The dataplane was updated to use Zstandard version 1.4.3 for the Economy and Adaptive Economy data reduction modes. This version offers not only faster compression and decompression performance but also improved compression.
AMD EPYC Naples & Rome
Blockbridge now implements optimizations for the AMD EPYC line of server processors. Release 5.0 provides tight integration with the onboard SP5100 watchdog and improved handling for complex NUMA layouts.

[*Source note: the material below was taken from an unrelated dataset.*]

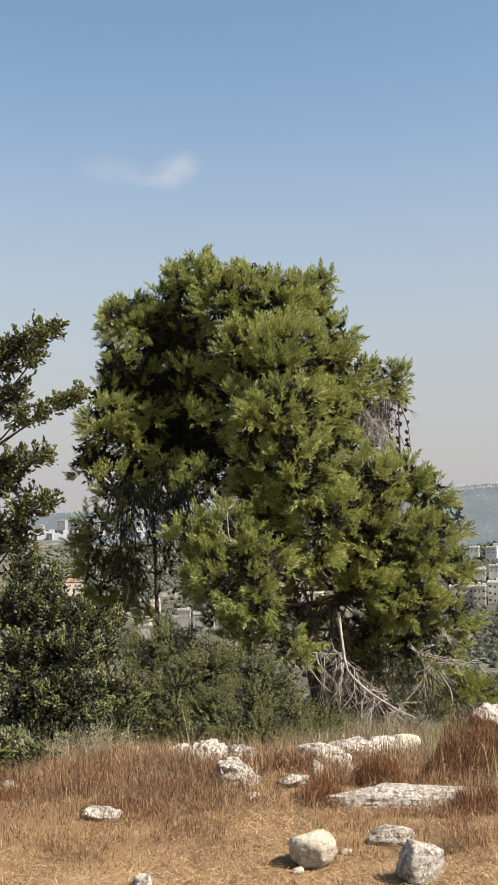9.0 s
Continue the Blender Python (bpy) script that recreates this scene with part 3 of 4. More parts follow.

Encrypted Cluster Heartbeating
By default, Blockbridge 5.0 installs with encrypted cluster heartbeating, using a pre-shared key unique to each cluster. Blockbridge data links have always been encrypted. Now by encrypting the cluster heartbeating, we’re protecting against rogue nodes and providing an additional line of defense against configuration mistakes.
Linux Kernel 5.4
Blockbridge now ships and supports our own kernel version based on the latest Long Term Support (LTS) linux kernel version 5.4. This kernel provides improved NVMe support, the latest network drivers, support for the latest server platforms, and the latest bug fixes from upstream linux. The bare-metal and cloud images include the blockbridge kernel built-in.
The latest CentOS 7.7 release is now the base for all Blockbridge pre-built bare-metal and cloud images.
Cluster Upgrade Performance
Client I/O interruption during an update is now less than half of what it was in early 4.x series releases. Two significant changes contribute to the performance here. First, the dataplane now uses multi-core optimized memory allocation to initialize the buffer cache on process restart. Second, clusters now upgrade their services in-place, prioritizing the quick restart of the dataplane controller and avoiding failover.
Volume Check Scheduling
The HEAL volume manager now has tight integration with the disk-level data consistency checker. You can specify a time range for each day of the week when it’s acceptable to run consistency checking, in addition to the permissible check bandwidth and the number of concurrently checking volumes. Planning metrics allow you to tune your desired check SLA with a predictable performance impact.